10. Op grond van artikel 16, eerste lid, van de Algemene wet inzake rijksbelastingen kan verweerder een navorderingsaanslag opleggen indien enig feit grond oplevert voor het vermoeden dat een aanslag tot een te laag bedrag is vastgesteld. Een feit, dat de inspecteur bekend was, of redelijkerwijs bekend had kunnen zijn, kan geen grond voor navordering opleveren, tenzij de belastingplichtige ter zake van dit feit te kwader trouw is. Van kwade trouw is sprake als de belastingplichtige de inspecteur bij het doen van aangifte opzettelijk onjuiste inlichtingen verstrekt of opzettelijk juiste inlichtingen aan de inspecteur onthoudt. Onder opzet valt tevens voorwaardelijk opzet, te weten het zich willens en wetens blootstellen aan de aanmerkelijke kans dat te weinig belasting wordt geheven en het bewust aanvaarden van die kans.
11. Verweerder heeft in het verweerschrift en ter zitting gesteld dat er voor de jaren 2014 en 2015 grond is voor navordering, omdat sprake is van kwade trouw. Verweerder heeft hiertoe aangevoerd dat eiser het overgrote deel van de onterecht in aftrek gebrachte rente (€ 29.409 in 2014 en € 29.868 in 2015) op geen enkele manier kan onderbouwen en dat – aangezien zowel in 2014, 2015 als 2016 € 39.237 in aftrek is gebracht – geen sprake kan zijn van een typefout of vergissing. Voorts heeft verweerder aangevoerd dat eiser en zijn toenmalige partner een gezamenlijk bruto-inkomen hadden van € 67.958 (2014) en
€ 63.970 (2015), waardoor het niet mogelijk was een dergelijke hoge rente te betalen. Ook stelt verweerder dat eiser beroepsmatig bekend is met het indienen van aangiftes IB/PVV, omdat hij als AA-accountant werkzaam is. Eiser heeft dit alles niet weersproken. Ter zitting heeft verweerder nog gewezen op de lage WOZ-waarde van de eigen woning (€ 140.000 in 2014 en € 135.000 in 2015).

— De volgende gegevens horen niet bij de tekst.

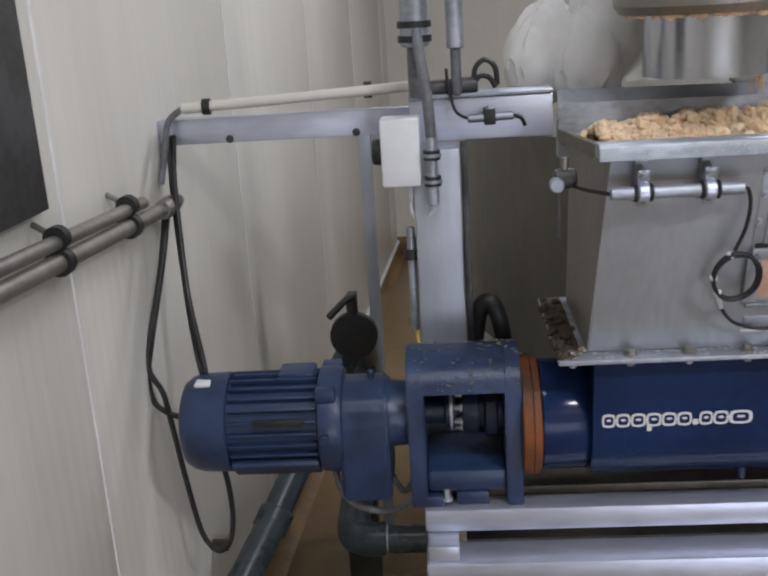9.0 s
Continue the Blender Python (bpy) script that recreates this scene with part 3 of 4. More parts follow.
def build_marks():
    # company lettering: plain white outlined shapes with dark middles
    x, z = -0.375, 1.160
    widths = [0.030, 0.033, 0.033, 0.034, 0.033, 0.033, 0.014, 0.030, 0.034, 0.052]
    gap = 0.0018
    lift = 0.0025
    pl = empty("maker_lettering", "white outlined maker lettering on the blue casing", "lettering")
    tilt = pose(0, 0, 0, 90 + 6)
    for k, w in enumerate(widths):
        h = 0.0145 if k != 6 else 0.006
        drop = 0.012 if k == 3 else 0
        zc = z if k != 6 else z - 0.009
        n = 12
        out = [(w * 0.52 * math.copysign(abs(math.cos(a)) ** 0.6, math.cos(a)), h * 1.25 * math.copysign(abs(math.sin(a)) ** 0.6, math.sin(a))) for a in [2 * math.pi * j / n + 0.01 for j in range(n)]]
        ob = part("letter_outline", prism(out, 0.0012), WHITE_PRINT, pl)
        ob.matrix_basis = pose(x + w / 2, side_y(zc) - lift, zc, 96)
        if k != 6:
            ins = [(a * 0.70, b * 0.66) for a, b in out]
            i1 = part("letter_body", prism(ins, 0.0008), BLUE, pl)
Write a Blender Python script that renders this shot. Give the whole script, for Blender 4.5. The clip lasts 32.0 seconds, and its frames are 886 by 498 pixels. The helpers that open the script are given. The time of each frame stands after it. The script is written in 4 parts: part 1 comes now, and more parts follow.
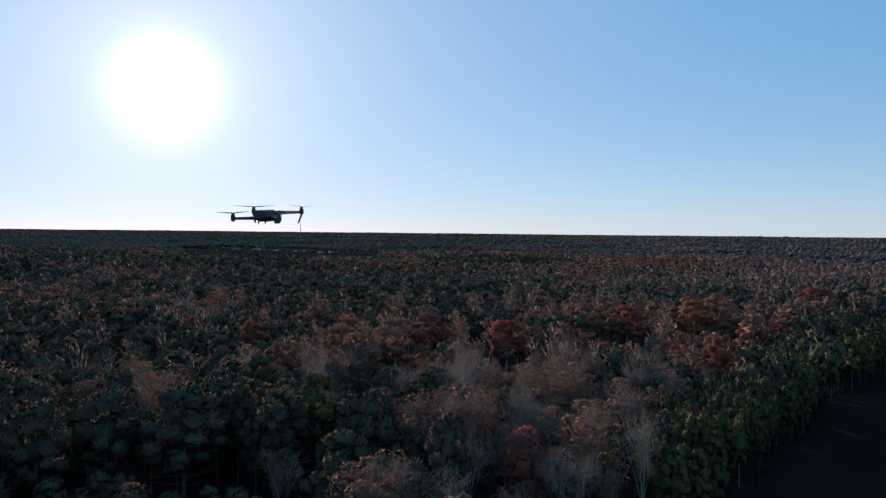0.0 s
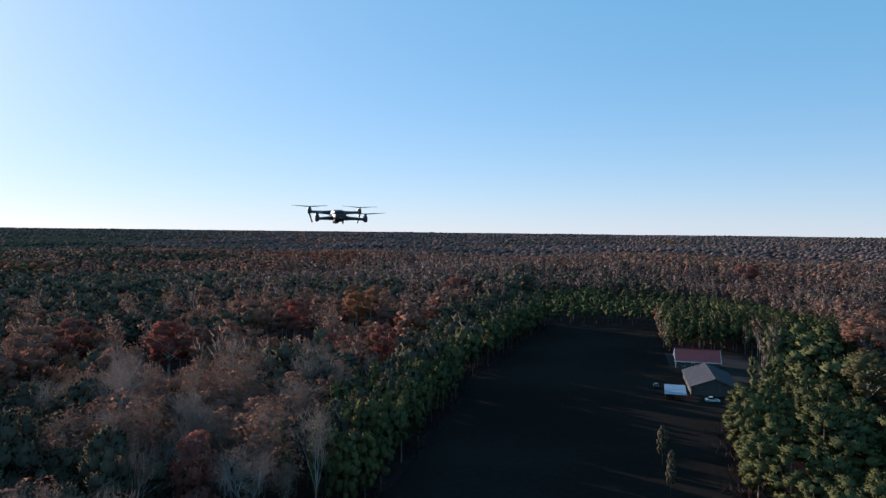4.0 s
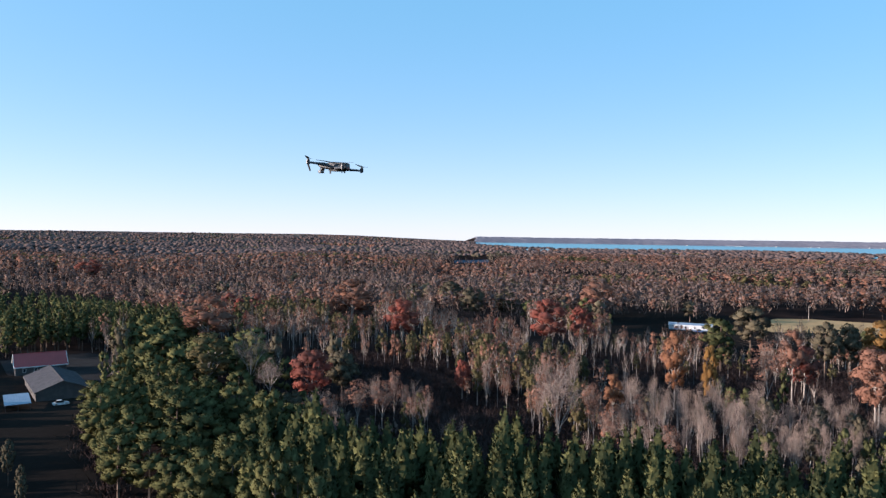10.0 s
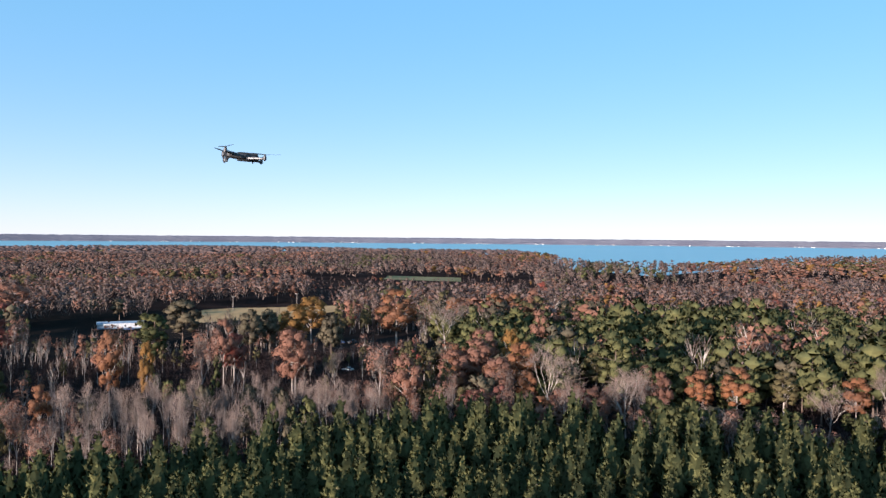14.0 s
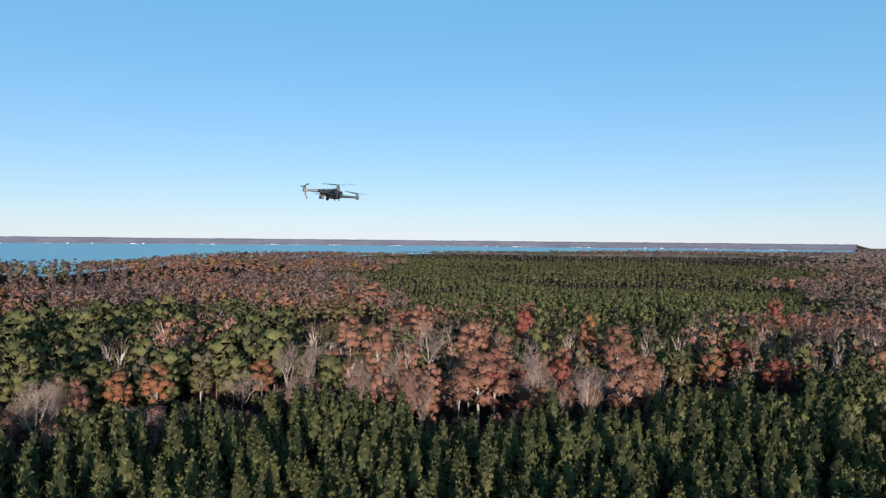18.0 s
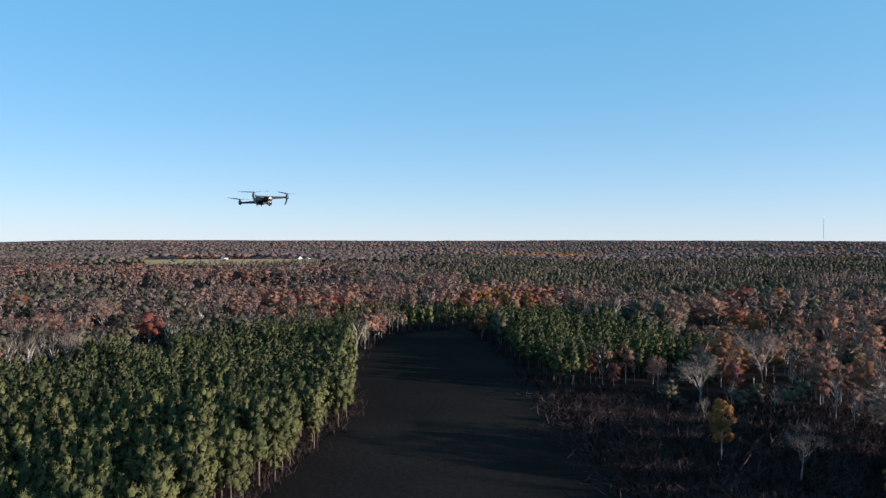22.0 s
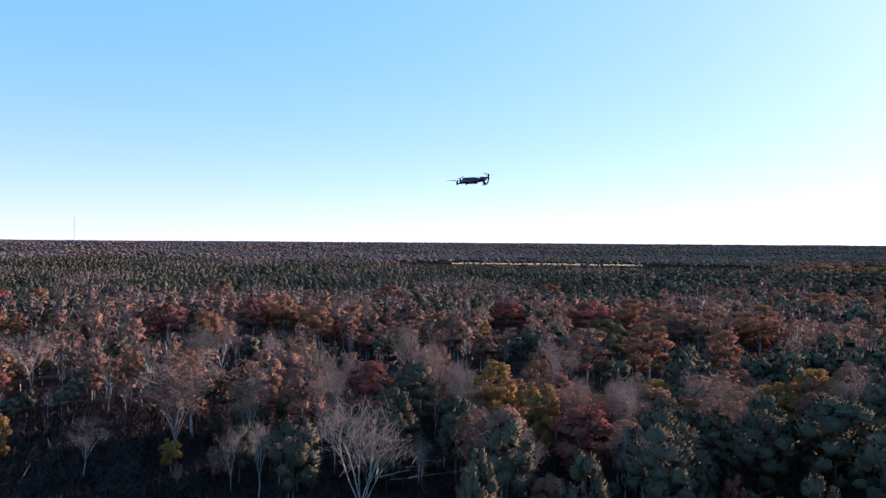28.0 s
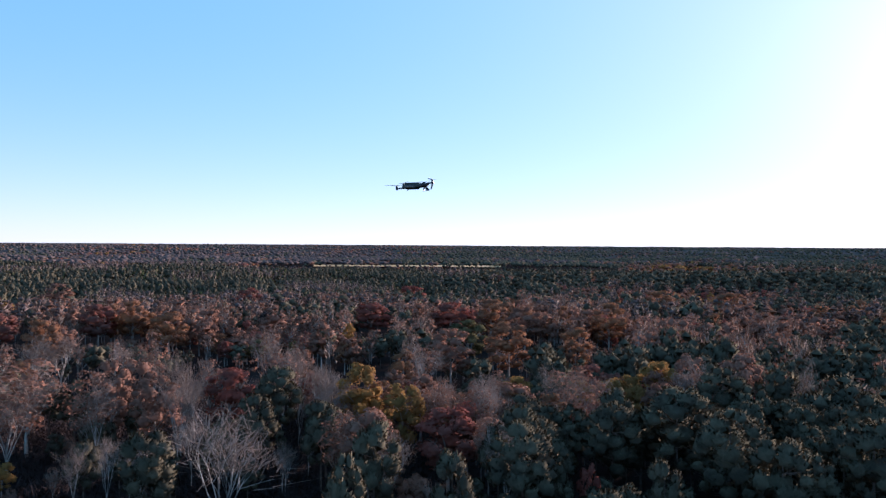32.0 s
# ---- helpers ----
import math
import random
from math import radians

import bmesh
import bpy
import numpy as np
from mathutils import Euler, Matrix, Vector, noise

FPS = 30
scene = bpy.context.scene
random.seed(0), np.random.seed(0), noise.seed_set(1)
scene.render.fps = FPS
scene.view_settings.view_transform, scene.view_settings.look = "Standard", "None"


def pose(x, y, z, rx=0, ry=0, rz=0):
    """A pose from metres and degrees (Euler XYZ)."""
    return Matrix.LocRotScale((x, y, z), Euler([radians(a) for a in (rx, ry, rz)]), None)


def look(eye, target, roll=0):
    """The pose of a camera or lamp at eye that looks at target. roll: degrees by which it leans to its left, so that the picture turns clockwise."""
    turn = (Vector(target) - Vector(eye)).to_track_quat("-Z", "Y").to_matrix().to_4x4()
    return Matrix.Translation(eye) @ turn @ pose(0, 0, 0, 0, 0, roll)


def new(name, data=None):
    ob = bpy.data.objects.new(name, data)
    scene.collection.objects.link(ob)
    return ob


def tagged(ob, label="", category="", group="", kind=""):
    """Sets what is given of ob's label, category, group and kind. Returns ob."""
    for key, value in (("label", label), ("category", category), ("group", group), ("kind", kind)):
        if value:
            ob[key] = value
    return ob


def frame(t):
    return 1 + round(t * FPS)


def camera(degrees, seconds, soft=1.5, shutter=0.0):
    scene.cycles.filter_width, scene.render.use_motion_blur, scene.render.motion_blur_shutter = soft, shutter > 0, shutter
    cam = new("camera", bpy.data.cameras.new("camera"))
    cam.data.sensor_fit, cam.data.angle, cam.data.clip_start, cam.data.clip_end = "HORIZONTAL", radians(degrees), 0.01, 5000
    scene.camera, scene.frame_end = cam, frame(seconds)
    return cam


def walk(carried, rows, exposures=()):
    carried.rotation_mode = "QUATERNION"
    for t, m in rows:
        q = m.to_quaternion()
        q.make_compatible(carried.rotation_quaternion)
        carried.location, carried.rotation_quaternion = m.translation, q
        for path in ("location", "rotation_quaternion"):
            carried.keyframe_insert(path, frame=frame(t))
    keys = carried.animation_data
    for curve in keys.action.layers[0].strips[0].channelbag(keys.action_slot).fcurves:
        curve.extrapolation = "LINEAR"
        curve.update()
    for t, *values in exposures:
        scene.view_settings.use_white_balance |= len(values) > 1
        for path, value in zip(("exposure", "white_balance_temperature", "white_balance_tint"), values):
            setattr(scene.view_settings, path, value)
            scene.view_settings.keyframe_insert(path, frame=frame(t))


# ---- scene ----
cam = camera(63.72, 32.0, soft=1.4)
PATH = [
    # seconds, x, y, z, yaw, pitch, roll
    (0.0, 0.811, -3.301, 54.925, 0.00, -1.28, -0.59),
    (0.5, 0.613, -3.283, 54.918, -0.56, -1.28, -0.65),
    (1.0, 0.413, -3.273, 54.911, -2.57, -1.27, -0.62),
    (1.5, 0.196, -3.312, 54.906, -5.39, -1.28, -0.68),
    (2.0, -0.040, -3.348, 54.902, -8.86, -1.31, -0.61),
    (2.5, -0.288, -3.336, 54.900, -12.91, -1.31, -0.62),
    (3.0, -0.541, -3.305, 54.899, -17.47, -1.33, -0.67),
    (3.5, -0.799, -3.276, 54.907, -22.01, -1.33, -0.66),
    (5.5, -1.896, -3.076, 54.969, -41.36, -1.36, -0.80),
    (6.0, -2.168, -2.998, 54.951, -46.47, -1.35, -0.81),
    (6.5, -2.435, -2.912, 54.909, -50.99, -1.35, -0.82),
    (7.0, -2.702, -2.808, 54.854, -55.08, -1.33, -0.83),
    (7.5, -2.969, -2.677, 54.790, -60.05, -1.28, -0.76),
    (8.0, -3.223, -2.519, 54.729, -64.88, -1.25, -0.72),
    (8.5, -3.450, -2.336, 54.691, -69.65, -1.19, -0.69),
    (9.0, -3.661, -2.131, 54.659, -75.41, -1.18, -0.74),
    (9.5, -3.862, -1.905, 54.628, -76.13, -1.13, -0.74),
    (10.0, -4.054, -1.660, 54.589, -76.44, -1.06, -0.79),
    (10.5, -4.251, -1.408, 54.522, -79.26, -1.03, -0.77),
    (11.0, -4.427, -1.125, 54.456, -85.38, -1.02, -0.71),
    (11.5, -4.553, -0.797, 54.411, -91.56, -1.02, -0.70),
    (12.0, -4.642, -0.439, 54.408, -96.53, -0.97, -0.76),
    (12.5, -4.712, -0.054, 54.511, -100.75, -0.92, -0.67),
    (13.0, -4.721, 0.352, 54.608, -107.03, -0.93, -0.68),
    (13.5, -4.625, 0.761, 54.572, -113.75, -0.95, -0.58),
    (14.0, -4.474, 1.168, 54.506, -120.38, -0.92, -0.53),
    (14.5, -4.309, 1.587, 54.477, -125.43, -0.89, -0.51),
    (15.0, -4.104, 2.007, 54.463, -130.50, -0.86, -0.48),
    (15.5, -3.848, 2.423, 54.473, -134.92, -0.82, -0.45),
    (17.5, -2.277, 3.854, 54.674, -163.98, -0.78, -0.51),
    (18.0, -1.749, 4.083, 54.721, -165.76, -0.72, -0.56),
    (18.5, -1.175, 4.232, 54.763, -173.34, -0.75, -0.61),
    (19.0, -0.585, 4.306, 54.796, -182.04, -0.72, -0.55),
    (19.5, -0.003, 4.296, 54.813, -189.21, -0.70, -0.51),
    (20.0, 0.570, 4.258, 54.817, -196.24, -0.69, -0.39),
    (20.5, 1.165, 4.261, 54.803, -203.33, -0.66, -0.33),
    (21.0, 1.779, 4.237, 54.781, -210.59, -0.64, -0.35),
    (21.5, 2.377, 4.141, 54.759, -220.53, -0.68, -0.30),
    (22.0, 2.977, 4.008, 54.734, -230.75, -0.75, -0.18),
    (22.5, 3.603, 3.867, 54.703, -233.16, -0.64, -0.17),
    (23.0, 4.227, 3.659, 54.670, -236.89, -0.60, -0.23),
    (23.5, 4.831, 3.355, 54.630, -244.18, -0.61, -0.20),
    (24.0, 5.334, 2.933, 54.602, -252.59, -0.67, -0.19),
    (24.5, 5.589, 2.374, 54.616, -260.17, -0.72, -0.15),
    (25.0, 5.719, 1.779, 54.638, -266.23, -0.76, -0.14),
    (25.5, 5.840, 1.178, 54.643, -271.91, -0.77, -0.18),
    (26.0, 5.911, 0.574, 54.638, -277.66, -0.73, -0.17),
    (26.5, 5.945, -0.071, 54.608, -282.13, -0.67, -0.18),
    (28.5, 5.613, -2.326, 54.456, -289.91, -0.51, -0.32),
    (29.0, 5.539, -2.506, 54.503, -295.85, -0.53, -0.16),
    (29.5, 5.535, -2.546, 54.548, -298.47, -0.54, -0.16),
    (30.0, 5.538, -2.523, 54.580, -298.18, -0.51, -0.22),
    (30.5, 5.474, -2.513, 54.587, -297.93, -0.46, -0.25),
    (31.0, 5.387, -2.492, 54.578, -297.70, -0.40, -0.26),
    (31.5, 5.292, -2.462, 54.553, -297.50, -0.36, -0.32),
    (32.0, 5.191, -2.427, 54.523, -297.31, -0.30, -0.35),
]
LIGHT = [(0.0, 0.55, 5500, 15), (3.0, 0.72, 5500, 15), (6.0, 1.10, 5650, 20), (9.0, 1.25, 5800, 21), (13.0, 1.28, 5850, 21), (15.0, 1.18, 5800, 19), (18.0, 0.88, 5750, 14),
         (20.0, 0.77, 5500, 11), (22.0, 0.95, 5500, 12), (24.0, 1.20, 5600, 19), (26.0, 1.36, 5700, 26), (29.0, 1.33, 5500, 30), (32.0, 1.27, 5500, 27)]
walk(cam, [(t, pose(x, y, z, 90 + pitch, roll, yaw)) for t, x, y, z, yaw, pitch, roll in PATH], LIGHT)

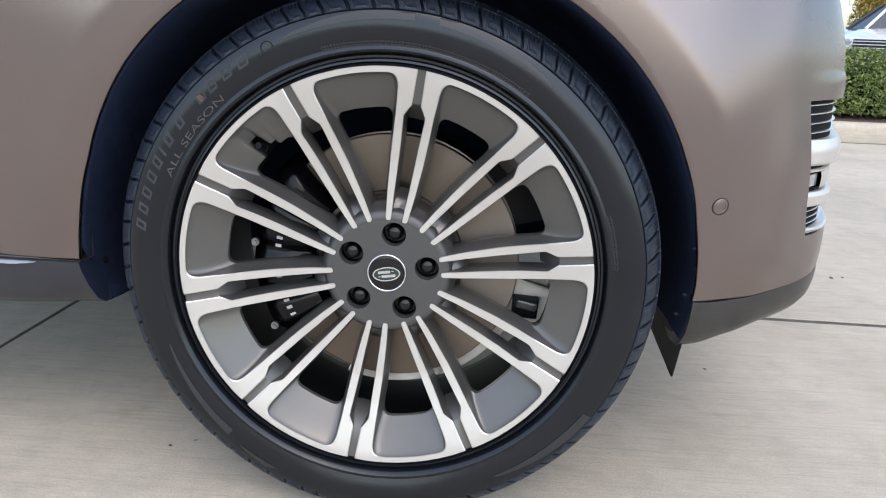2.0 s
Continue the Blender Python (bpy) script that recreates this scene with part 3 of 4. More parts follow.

12. Naar het oordeel van de rechtbank heeft verweerder, met hetgeen hij heeft aangevoerd, voldoende aannemelijk gemaakt dat het aan (voorwaardelijke) opzet van eiser te wijten is dat de aanslagen IB/PVV 2014 en 2015 tot een te laag bedrag zijn vastgesteld. De navorderingsaanslagen zijn daarom terecht aan eiser opgelegd.
13. Tegen de in rekening gebrachte belastingrente heeft eiser geen afzonderlijke gronden aangevoerd. Gesteld noch gebleken is dat de belastingrente naar een onjuist bedrag of in strijd met enige regel van geschreven of ongeschreven recht in rekening is gebracht.
14. Gelet op wat hiervoor is overwogen, zijn de beroepen ongegrond verklaard.
15. Voor een proceskostenveroordeling bestaat geen aanleiding.
Deze uitspraak is gedaan door mr. D.M. Drok, rechter, in aanwezigheid van
mr. G.E. Brummel, griffier. De beslissing is in het openbaar uitgesproken op 13 april 2021.